The Ragged Blade by Christopher Ruz is a dark fantasy about an obsessive former assassin and soldier who travels across a mystical desert with his traumatized daughter. It is a dark story dealing with a protagonist who is clearly unhinged and his obsessive desire to achieve redemption through protecting his child–no matter what atrocities he has to commit along the way. This is also a book with an LGBT protagonist and I feel that’s also worth bringing up.
The book follows Richard, a former assassin who betrayed his home nation as well as his wife to be with the mysterious Magician. The Magician promised to reform their home kingdom, end the wars with the North, and protect the common people among other things that he absolutely didn’t deliver on. Richard murdered dozens for the Magician and eventually helped put him on the throne. Richard soon found the Magician to be every bit as terrible a ruler as the previous one, if not more so, and discovered that he was unleashing a biomancy monstrosity on the public.
The final straw for Richard after his wife’s death, though, is the fact the Magician takes his daughter to experiment on. The Magician and Richard were lovers by this point so we can speculate on the former’s motives but it is a bridge too far for the latter. Stealing away a magical gemstone that provides his master with vastly enhanced powers, Richard takes his daughter into the desert in hopes of finding a demon that he knows the Magician fears. Richard believes that with the gemstone as a bribe, he can destroy his lover as well as restore his daughter.
As grimdark storytelling goes, Richard is the chief draw here because he’s an obsessive, even monomaniacal, person. Richard only cares about his daughter Ana and ruthlessly murders or betrays anyone that he feels is a threat to her during the book. One of the opening chapters of the book reveals that he is happy to let an entire city be massacred behind him as long as it provides a delay for the Magician’s forces catching up to him. Several of his decisions are irrational, bordering on insane, and befit the fact that he’s deluding himself that protecting Ana will lead to any kind of redemption.
This is basically a road-trip book and we have Richard visit a number of bizarre Arabic-themed locations as he tries to keep his head low while unintentionally (and sometimes intentionally) pissing off every single person he encounters. Richard is full of self-righteousness over everything because he seems determined to find people worse than himself. It doesn’t quite work out for him very well because he really is one of the most awful people alive. Take note this isn’t an insult to The Ragged Blade as it’s a major theme that Richard is beyond redemption but desperately wants it anyway.

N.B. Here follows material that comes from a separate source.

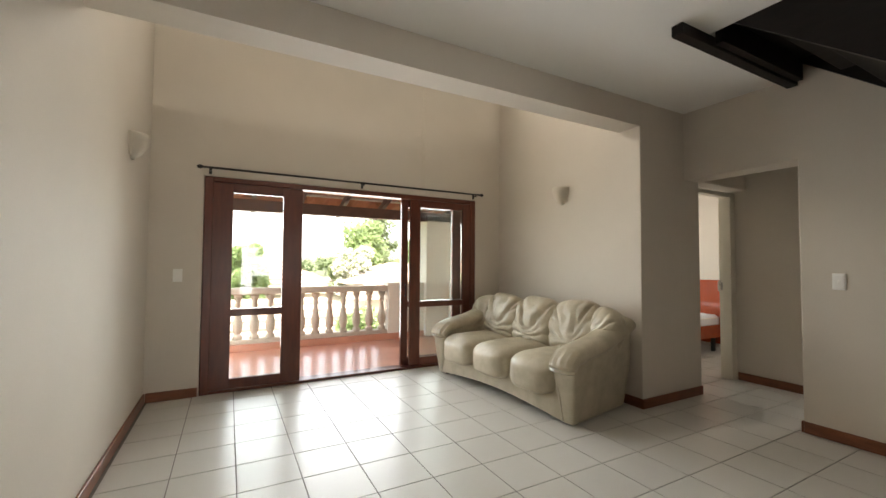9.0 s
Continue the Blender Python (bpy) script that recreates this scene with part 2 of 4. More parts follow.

The Ragged Blade is an entertaining story that has a few flaws. Richard is such a mono-focused character that he lacks the charm of other grimdark antiheroes. At the end of The Ragged Blade he is pretty much the same insane and self-deluded crusader he was at the beginning of the book. The supporting cast makes up some of this. I especially liked the Kabbah, who is a former warlord whose life is destroyed just by casual contact with Richard, but is willing to risk whatever he has left to get revenge on the Magician too. These are the best parts of the book. I should also warn readers that this ends on a cliffhanger.